As they say in Belfast: “Aye right!” For those not fortunate enough to live in this most beautiful city, the phrase “Aye right!” represents more than a soupcon of sarcasm and a load of irony.

After the wrangling and bitterness surrounding the budget, it was finally agreed by the Executive yesterday (Thursday, 3 March) amid...wait for it...wrangling and bitterness.

Finance Minister, Sammy Wilson unveiled the budget plans with a degree of relish with plans for a special Assembly meeting today (Friday, 4 March). Now we are putting together this l’il old article ahead of the special Assembly meeting. And, it is without fear of contradiction that we can say there will be a certain amount of wrangling and bitterness.

This is also known as party politics, or electioneering.

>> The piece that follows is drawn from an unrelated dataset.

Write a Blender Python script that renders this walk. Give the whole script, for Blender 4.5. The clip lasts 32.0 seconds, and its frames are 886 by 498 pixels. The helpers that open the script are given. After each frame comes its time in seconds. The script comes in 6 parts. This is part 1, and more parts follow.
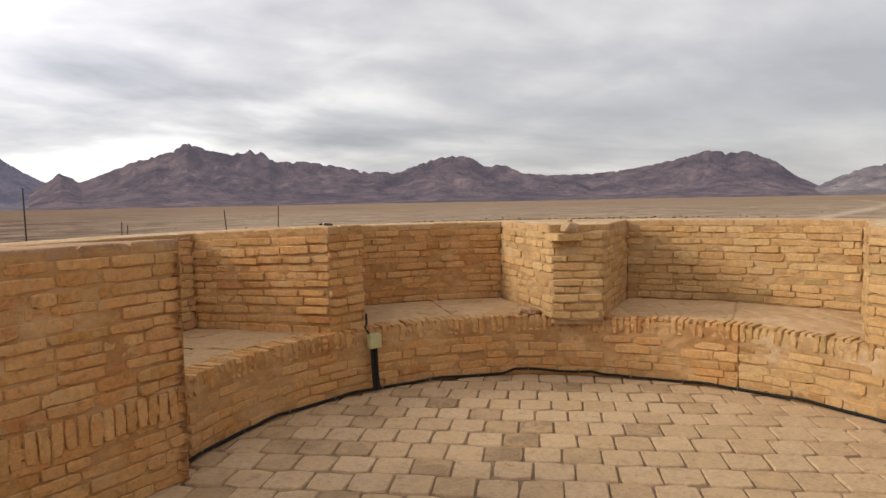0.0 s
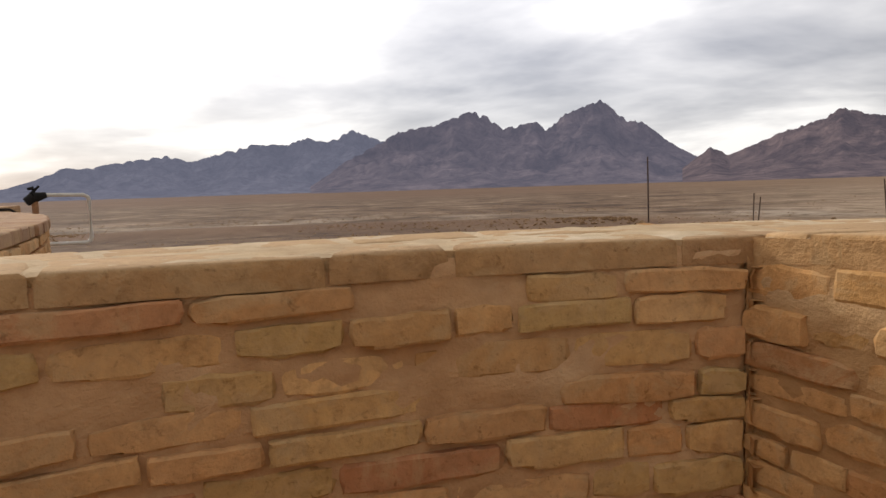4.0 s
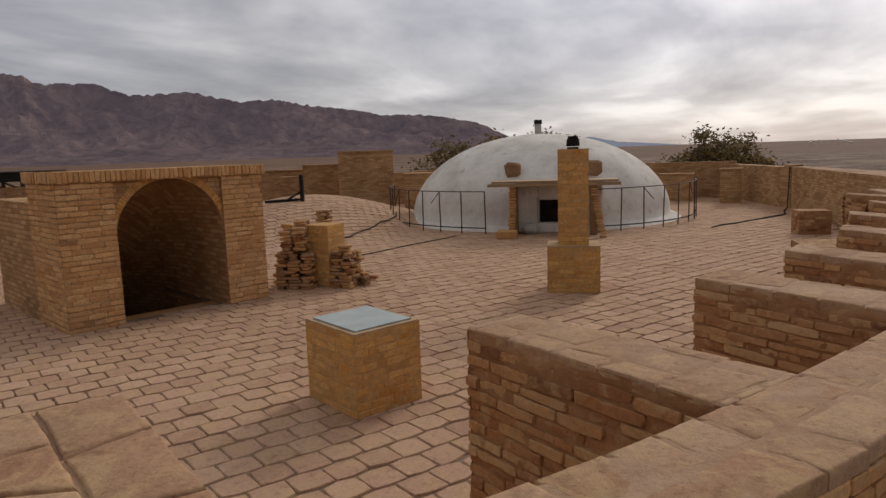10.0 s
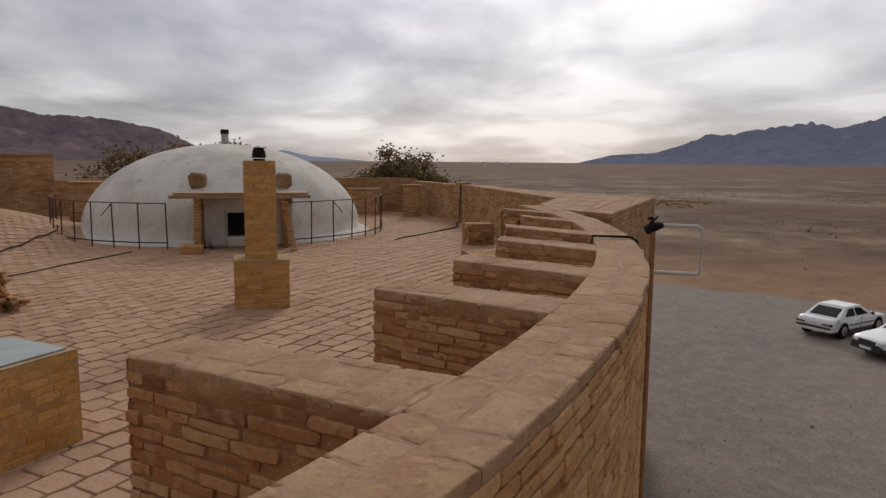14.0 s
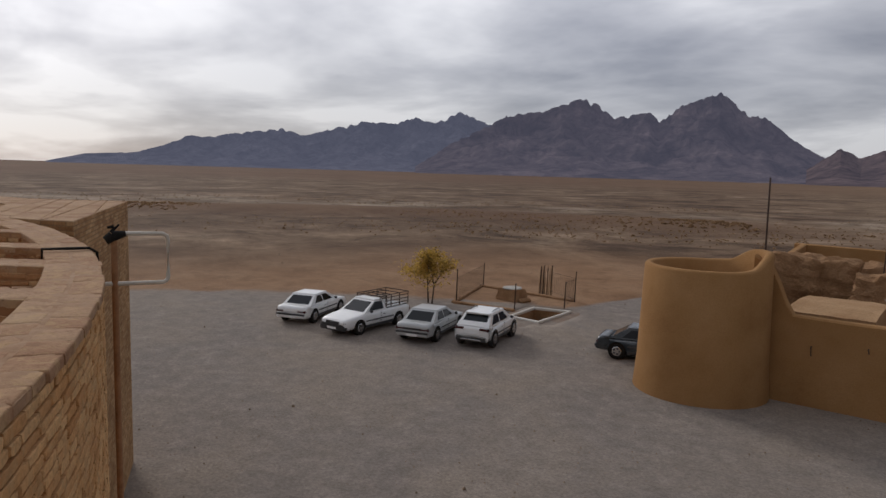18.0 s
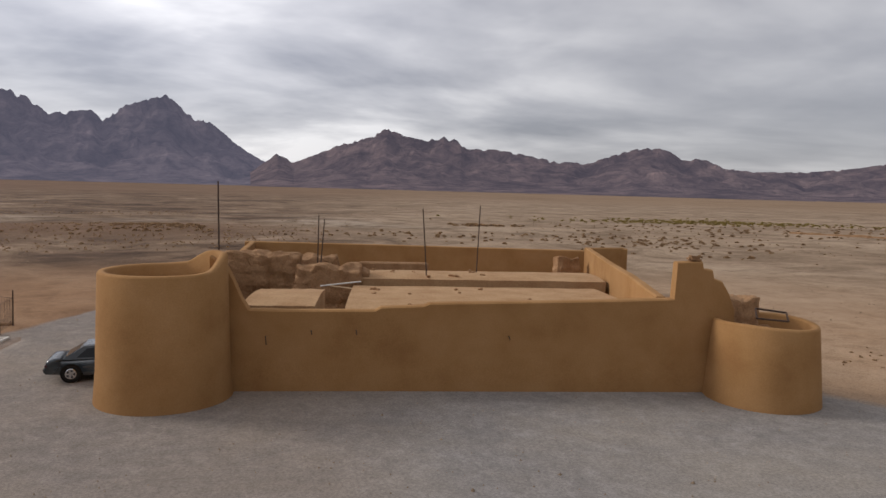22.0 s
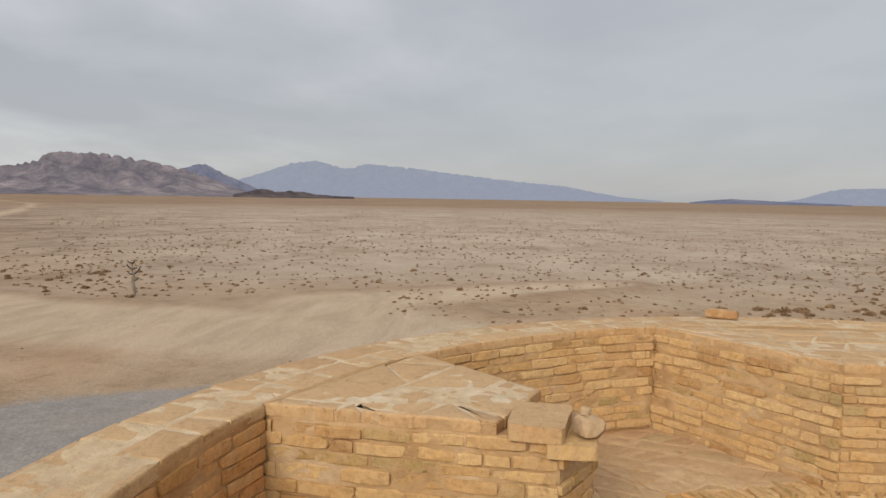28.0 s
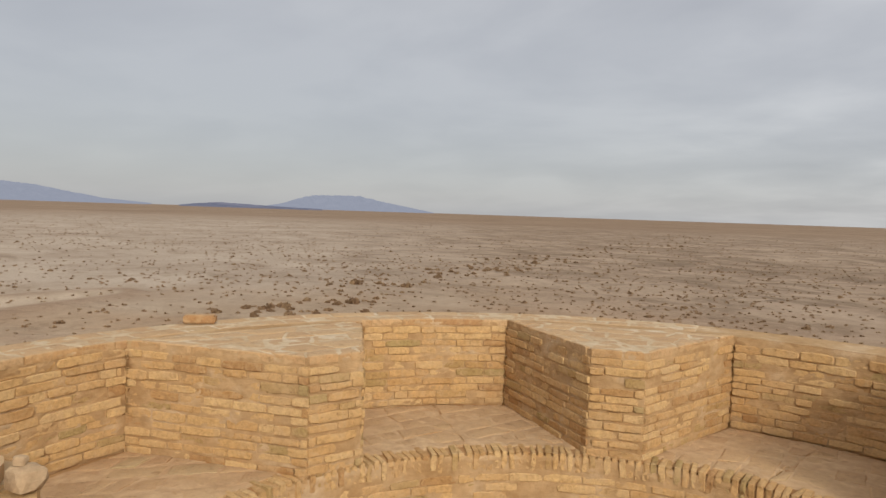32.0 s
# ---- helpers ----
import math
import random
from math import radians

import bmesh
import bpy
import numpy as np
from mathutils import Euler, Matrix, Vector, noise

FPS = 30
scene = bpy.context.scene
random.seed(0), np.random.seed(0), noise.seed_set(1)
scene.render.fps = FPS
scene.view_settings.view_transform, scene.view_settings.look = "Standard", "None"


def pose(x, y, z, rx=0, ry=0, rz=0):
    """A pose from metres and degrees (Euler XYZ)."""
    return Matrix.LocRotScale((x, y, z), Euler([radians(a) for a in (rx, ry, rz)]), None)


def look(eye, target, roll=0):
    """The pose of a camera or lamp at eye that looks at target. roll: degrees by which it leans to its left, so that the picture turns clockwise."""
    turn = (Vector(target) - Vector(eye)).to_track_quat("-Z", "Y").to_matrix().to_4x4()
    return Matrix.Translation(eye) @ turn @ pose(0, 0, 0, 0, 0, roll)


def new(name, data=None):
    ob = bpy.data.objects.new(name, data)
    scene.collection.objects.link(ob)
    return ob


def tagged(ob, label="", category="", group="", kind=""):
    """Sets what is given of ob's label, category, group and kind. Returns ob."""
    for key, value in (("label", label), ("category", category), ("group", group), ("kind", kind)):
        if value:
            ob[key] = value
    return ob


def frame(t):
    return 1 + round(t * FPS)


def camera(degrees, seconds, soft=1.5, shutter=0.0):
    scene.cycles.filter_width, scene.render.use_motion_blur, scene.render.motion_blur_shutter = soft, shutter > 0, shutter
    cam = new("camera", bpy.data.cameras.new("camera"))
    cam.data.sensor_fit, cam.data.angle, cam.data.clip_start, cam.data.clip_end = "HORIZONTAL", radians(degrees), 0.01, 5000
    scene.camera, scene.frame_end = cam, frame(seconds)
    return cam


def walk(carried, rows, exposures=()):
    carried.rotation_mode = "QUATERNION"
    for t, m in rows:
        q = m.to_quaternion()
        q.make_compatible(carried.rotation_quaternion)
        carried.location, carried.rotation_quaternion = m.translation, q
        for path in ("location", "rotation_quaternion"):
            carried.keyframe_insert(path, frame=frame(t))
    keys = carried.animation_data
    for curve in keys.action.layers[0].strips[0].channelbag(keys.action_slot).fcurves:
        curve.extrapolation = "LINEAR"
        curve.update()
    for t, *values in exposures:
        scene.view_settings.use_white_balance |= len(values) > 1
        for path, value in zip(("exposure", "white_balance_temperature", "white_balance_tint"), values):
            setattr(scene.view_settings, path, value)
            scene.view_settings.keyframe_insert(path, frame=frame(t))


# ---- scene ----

Amazingly, for a man who proclaimed – and we paraphrase here – “we’re all doomed” a few short months ago, the Minister claims there now seems to be a wee bit of cash floating around the system.

Among those due for congratumalationwelldone accolades are the Land and Property Service, which apparently has gotten better at collecting our rates (local tax).

The result is that health and education are not quite as doomed as we thought. The Department of Employment and Learning is also getting some extra moolah. Pity the poor old Department of Social Development, which is losing £70m.

Of course, there are howls of disappointment and rants a plenty set for the coming months, but whether the Executive got it right, or whether the UUP and SDLP were right to vote against it at yesterday’s meeting of the Executive, we have a budget.

Now everyone gets to row about the detail and after the election fight about the Programme for Government.

Politics is such fun here. We can hardly contain ourselves!